Pierwsza bramka padła dopiero w 13.minucie za sprawą Macieja Wejerowskiego, gracza numer 1 tego meczu, a już cztery minut później trafił po raz kolejny podwyższając wynik na 2-0. W 20.minucie na 3-0 strzelił Dominik Małecki wydawało się, że w pełni już kontrolujemy to spotkanie. Chwilę potem pierwsze trafienie do gości zaliczył Adrian Krokosz. Dopiero w ostatniej części znów zaczęło się coś dziać na boisku.
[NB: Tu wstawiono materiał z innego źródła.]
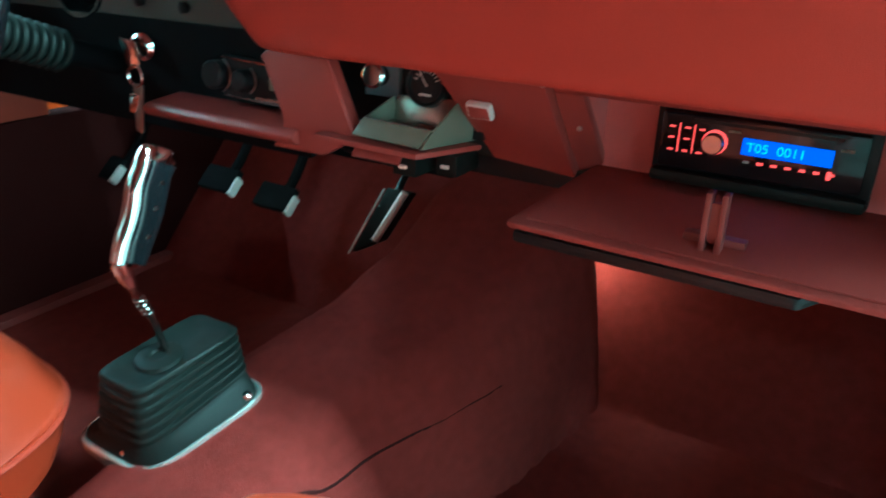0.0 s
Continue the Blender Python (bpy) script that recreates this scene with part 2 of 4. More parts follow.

Z krótkiego rogu trafił Karol Przywara, a kontaktową bramkę zdobył Mirosław Popiołek i zrobiło się gorąco. Na szczęście w ostatnich minutach, to my zachowaliśmy więcej zimnej krwi i do końca już tylko Start cieszył się z trafień. Dokładnie trzech. Czerwono-czarni wygrali 7-3 i zachowali czyste konto w halowych rozgrywkach.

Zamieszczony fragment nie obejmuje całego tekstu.